Оттого-то, когда, в конце концов, прямое западное влияние опять сказалось в ортодоксальном марксизме русской социал-демократии 1890-х годов, революционная интеллигенция не была сломлена крахом либеральных европейских надежд, грянувшим в 1849-1851 годы. Ее верования и принципы сохранились незапятнанными именно благодаря правительственным преследованиям; интеллигенты избежали опасности сделаться, подобно своим былым западным единомышленникам, уступчивыми и податливыми в итоге чересчур успешных компромиссов, порожденных и сдобренных разочарованием. Как следствие, в эпоху почти повсеместного уныния, постигшего социалистов, русское левое движение сохранило свои идеалы и боевой дух. Оно порвало с либерализмом на правах сильного, а вовсе не отчаявшегося. Оно создало и выпестовало собственную весьма решительную, радикальную аграрную доктрину — и было войском, готовым двинуться вперед. Некоторые факторы, способствовавшие этой тенденции — независимому развитию русского радикализма, каким он родился в бурные 1848-1849 годы, — небесполезно припомнить.
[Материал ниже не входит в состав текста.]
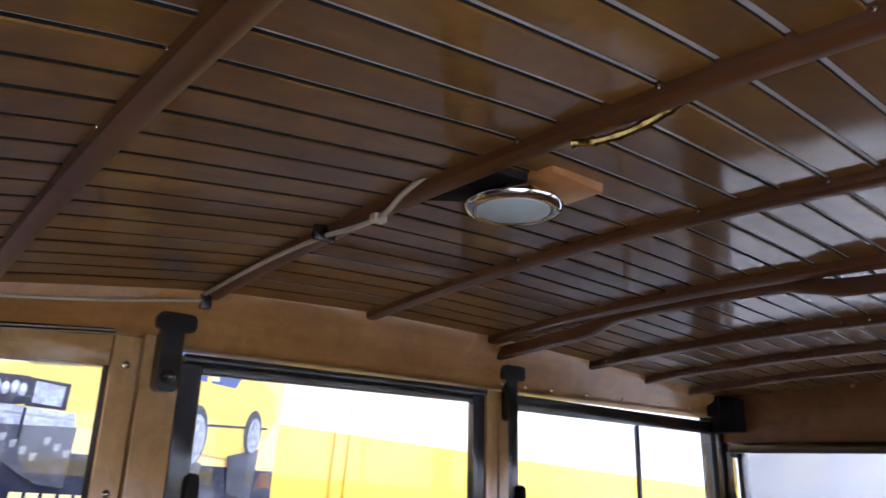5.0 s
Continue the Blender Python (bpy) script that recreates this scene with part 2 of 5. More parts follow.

Царь Николай I до скончания дней своих остро мучился воспоминанием о мятеже декабристов. Он рассматривал себя как правителя, предназначенного Божьим Промыслом к тому, чтобы спасти свой народ от ужасов атеизма, либерализма и революции. Будучи самодержцем не только по названию, а и по сути, он определил главнейшую цель своего царствования: истребить любое и всякое политическое разномыслие, любую и всякую оппозицию. Но все же, и строжайшая цензура, и проницательнейшая политическая полиция после двадцати лет сравнительного спокойствия склонны в некоторой степени ослабить бдительность; в тогдашнем случае долгое затишье было потревожено лишь польским восстанием, а серьезных внутренних заговоров не замечалось нигде; правительству не грозили опасности большие, нежели несколько малых и сугубо местных крестьянских возмущений, нежели два-три кружка, созданных студентами-радикалами, нежели кучка западников — профессоров и писателей, — нежели случайный приверженец католичества, подобный Чаадаеву, или человек, действительно перешедший в католичество, на манер чудаковатого Владимира Печерина, преподававшего дав- негреческий язык в университете, а впоследствии примкнувшего к Конгрегации Святейшего Искупителя (Ордену редемптористов). Как итог, в середине 1840-х гг. либеральные журналы — например, «Отечественные записки» и «Современник» — набрались храбрости и начали печатать не прямо враждебные правительству статьи — при существовавшей цензуре и под неусыпным присмотром генерала Дуббельта, заведовавшего Третьим отделением, об этом и речи быть не могло, — но статьи, прямо относившиеся к образу жизни и событиям в Западной Европе или Оттоманской империи. Сочинялись упомянутые статьи в на первый взгляд бесстрастной манере, но содержали — для способных читать между строк — расплывчатые намеки или подспудные упреки, адресованные государственному режиму. Всего привлекательнее прогрессивным мыслителям казался, разумеется, Париж — всемирное средоточие всего передового и свободолюбивого, обитель социалистов и утопистов — Леру и Кабэ, Жорж Санд и Пьера Прудона, — сердце революционной живописи и литературы, город, коему со временем, несомненно, надлежало повести человечество к свободе и счастью.